Quote only the lines from the line containing "pose from metres" to the line containing "turn = (Vector(target)", with both of those lines included, please, exactly as written.

## [Dataset content]
-*-
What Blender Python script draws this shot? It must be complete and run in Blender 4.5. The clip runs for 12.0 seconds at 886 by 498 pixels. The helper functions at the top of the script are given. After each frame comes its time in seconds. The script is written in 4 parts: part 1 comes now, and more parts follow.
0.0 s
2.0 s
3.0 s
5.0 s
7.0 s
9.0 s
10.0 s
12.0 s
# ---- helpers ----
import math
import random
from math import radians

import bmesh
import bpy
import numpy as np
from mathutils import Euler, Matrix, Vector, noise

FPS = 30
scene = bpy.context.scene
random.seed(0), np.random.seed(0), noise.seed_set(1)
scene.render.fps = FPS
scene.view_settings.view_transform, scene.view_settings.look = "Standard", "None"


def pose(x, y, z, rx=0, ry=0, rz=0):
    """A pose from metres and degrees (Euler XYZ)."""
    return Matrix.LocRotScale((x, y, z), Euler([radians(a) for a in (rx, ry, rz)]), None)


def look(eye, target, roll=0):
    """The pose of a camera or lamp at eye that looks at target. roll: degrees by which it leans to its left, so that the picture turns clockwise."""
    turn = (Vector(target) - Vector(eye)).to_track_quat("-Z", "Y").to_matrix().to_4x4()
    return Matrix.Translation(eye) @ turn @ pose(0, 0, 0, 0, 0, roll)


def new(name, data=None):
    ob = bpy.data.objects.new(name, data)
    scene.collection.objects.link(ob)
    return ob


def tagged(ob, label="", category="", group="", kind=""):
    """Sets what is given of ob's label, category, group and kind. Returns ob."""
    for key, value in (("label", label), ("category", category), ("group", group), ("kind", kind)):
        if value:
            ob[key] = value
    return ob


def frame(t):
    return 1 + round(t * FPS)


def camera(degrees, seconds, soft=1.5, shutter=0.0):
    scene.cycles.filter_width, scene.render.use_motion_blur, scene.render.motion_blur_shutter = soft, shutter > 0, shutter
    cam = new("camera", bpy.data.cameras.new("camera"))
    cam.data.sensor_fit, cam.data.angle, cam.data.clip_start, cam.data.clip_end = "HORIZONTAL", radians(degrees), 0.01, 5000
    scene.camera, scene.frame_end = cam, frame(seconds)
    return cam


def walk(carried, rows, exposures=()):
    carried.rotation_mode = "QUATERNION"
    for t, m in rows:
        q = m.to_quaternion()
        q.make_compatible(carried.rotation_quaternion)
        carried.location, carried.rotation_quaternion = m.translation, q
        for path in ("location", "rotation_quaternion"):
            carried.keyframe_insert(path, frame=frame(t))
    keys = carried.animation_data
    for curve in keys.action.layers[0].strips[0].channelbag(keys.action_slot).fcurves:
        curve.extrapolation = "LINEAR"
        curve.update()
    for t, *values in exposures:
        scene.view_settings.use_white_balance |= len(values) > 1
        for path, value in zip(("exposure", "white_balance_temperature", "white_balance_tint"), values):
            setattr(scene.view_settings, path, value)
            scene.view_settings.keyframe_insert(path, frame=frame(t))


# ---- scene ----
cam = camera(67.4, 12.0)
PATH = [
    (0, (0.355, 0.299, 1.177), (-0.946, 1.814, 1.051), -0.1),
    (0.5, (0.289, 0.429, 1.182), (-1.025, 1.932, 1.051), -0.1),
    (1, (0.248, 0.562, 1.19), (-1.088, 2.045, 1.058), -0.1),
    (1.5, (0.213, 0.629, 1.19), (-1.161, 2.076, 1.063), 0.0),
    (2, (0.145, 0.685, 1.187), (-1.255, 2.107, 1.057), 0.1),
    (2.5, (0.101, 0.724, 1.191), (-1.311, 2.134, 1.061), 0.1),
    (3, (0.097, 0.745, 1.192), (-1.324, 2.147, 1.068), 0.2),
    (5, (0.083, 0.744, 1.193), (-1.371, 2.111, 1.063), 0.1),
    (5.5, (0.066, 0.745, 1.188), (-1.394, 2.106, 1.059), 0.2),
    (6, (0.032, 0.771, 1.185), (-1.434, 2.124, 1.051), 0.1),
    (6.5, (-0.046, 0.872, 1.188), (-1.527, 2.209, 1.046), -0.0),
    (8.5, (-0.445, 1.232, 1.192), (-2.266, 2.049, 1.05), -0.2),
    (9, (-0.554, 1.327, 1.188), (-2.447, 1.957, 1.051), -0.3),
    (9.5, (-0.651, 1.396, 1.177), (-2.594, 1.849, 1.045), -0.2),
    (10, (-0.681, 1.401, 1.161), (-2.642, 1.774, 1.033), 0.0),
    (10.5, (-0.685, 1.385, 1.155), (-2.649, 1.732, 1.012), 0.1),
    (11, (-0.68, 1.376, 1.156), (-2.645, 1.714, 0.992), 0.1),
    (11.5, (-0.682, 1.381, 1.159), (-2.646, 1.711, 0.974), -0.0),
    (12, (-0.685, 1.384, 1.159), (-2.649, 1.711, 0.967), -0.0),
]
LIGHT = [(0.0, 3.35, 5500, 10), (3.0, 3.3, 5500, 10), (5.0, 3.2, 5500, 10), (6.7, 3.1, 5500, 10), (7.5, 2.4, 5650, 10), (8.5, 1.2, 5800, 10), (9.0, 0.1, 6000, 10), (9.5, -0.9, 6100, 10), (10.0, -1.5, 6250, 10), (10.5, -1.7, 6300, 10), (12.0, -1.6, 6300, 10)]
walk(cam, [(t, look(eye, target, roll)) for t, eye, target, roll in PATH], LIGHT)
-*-
## [Right answer]
    """A pose from metres and degrees (Euler XYZ)."""
    return Matrix.LocRotScale((x, y, z), Euler([radians(a) for a in (rx, ry, rz)]), None)


def look(eye, target, roll=0):
    """The pose of a camera or lamp at eye that looks at target. roll: degrees by which it leans to its left, so that the picture turns clockwise."""
    turn = (Vector(target) - Vector(eye)).to_track_quat("-Z", "Y").to_matrix().to_4x4()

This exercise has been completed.